§ What to produce
Leave the pictures out. Return all other data exactly.

───

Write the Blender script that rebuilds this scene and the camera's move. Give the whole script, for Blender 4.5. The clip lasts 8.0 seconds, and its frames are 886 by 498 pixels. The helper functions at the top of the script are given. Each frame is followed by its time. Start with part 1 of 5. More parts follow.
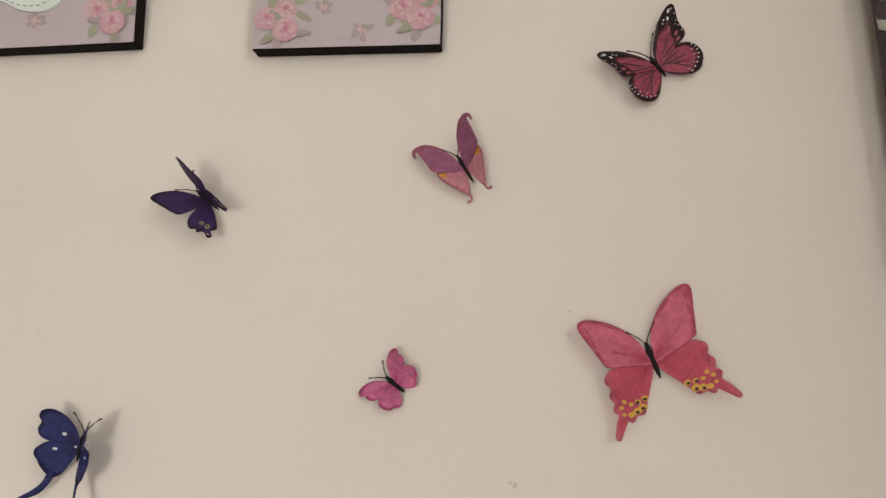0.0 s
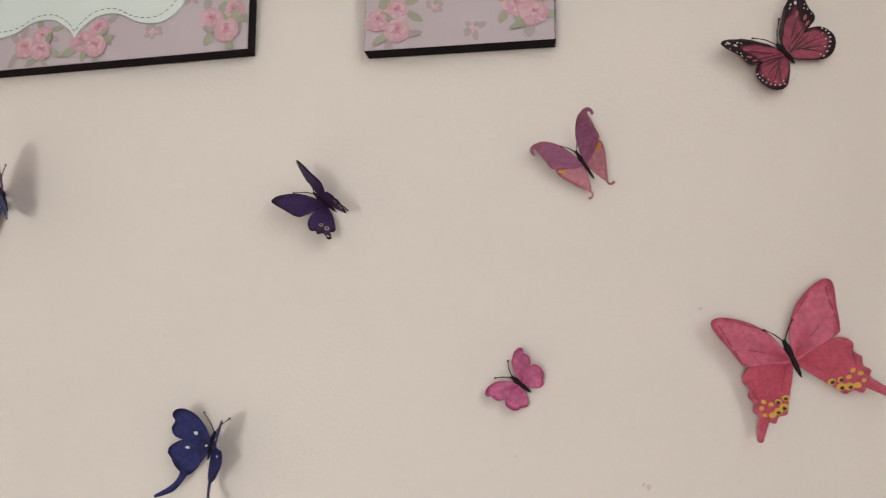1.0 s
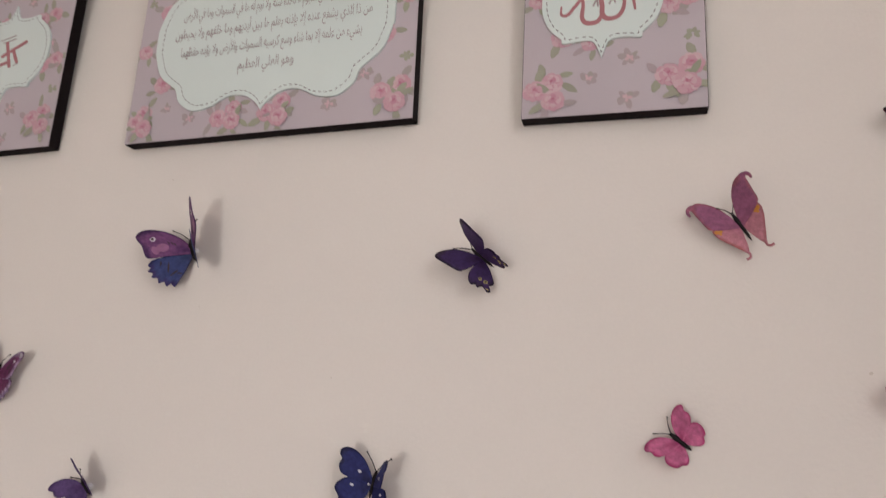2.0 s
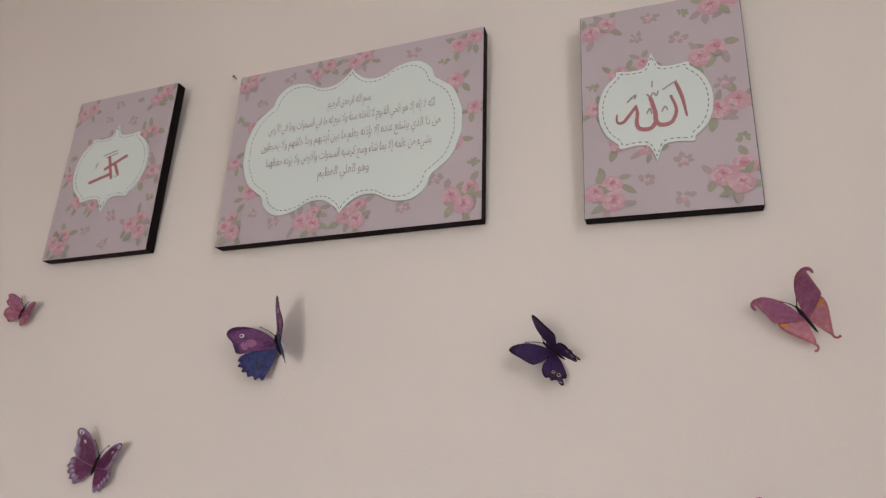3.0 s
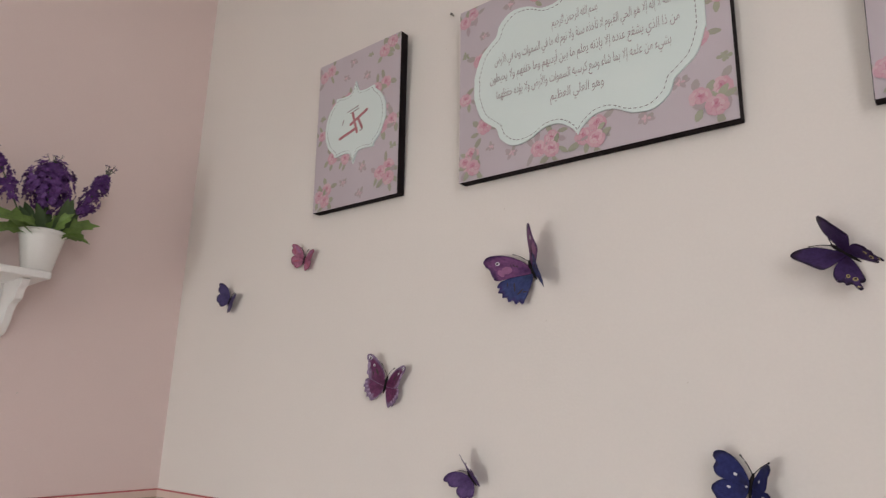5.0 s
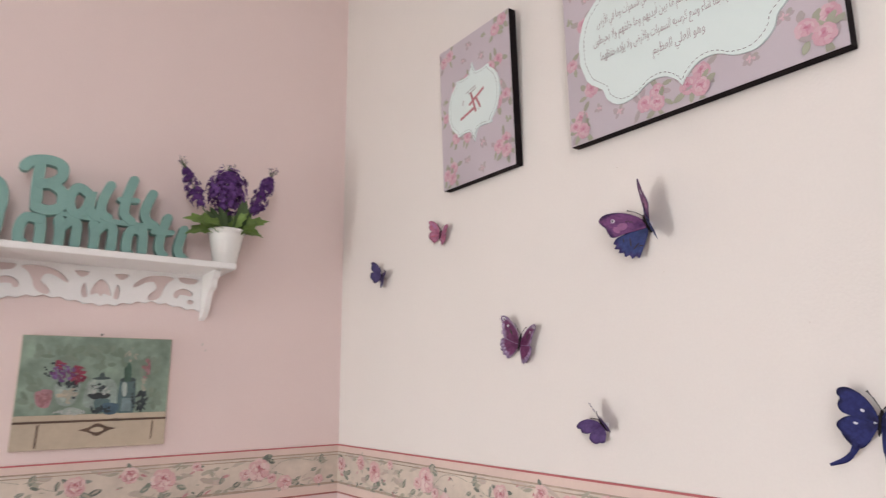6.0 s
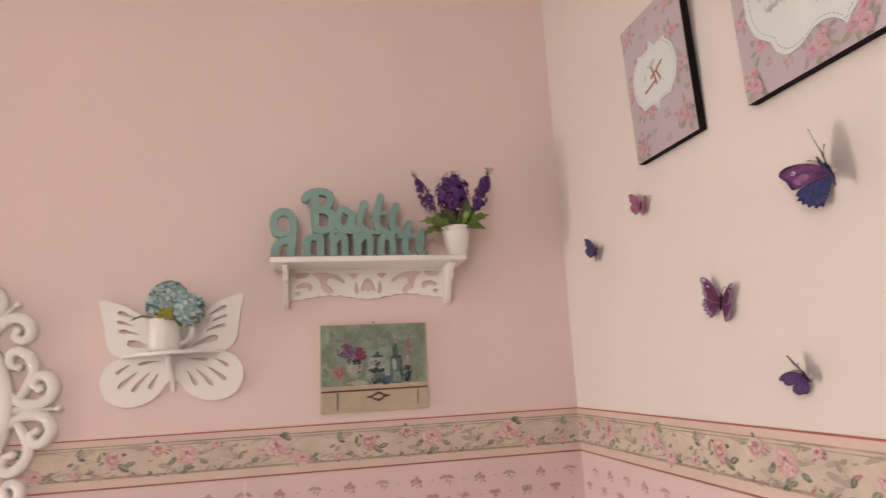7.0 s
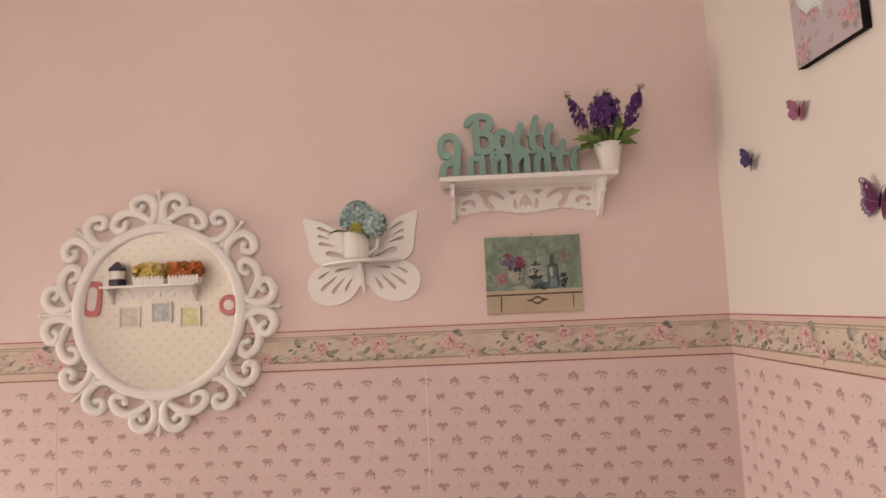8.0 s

───

§ Result below
Write the Blender script that rebuilds this scene and the camera's move. Give the whole script, for Blender 4.5. The clip lasts 8.0 seconds, and its frames are 886 by 498 pixels. The helper functions at the top of the script are given. Each frame is followed by its time. Start with part 1 of 5. More parts follow.
0.0 s
1.0 s
2.0 s
3.0 s
5.0 s
6.0 s
7.0 s
8.0 s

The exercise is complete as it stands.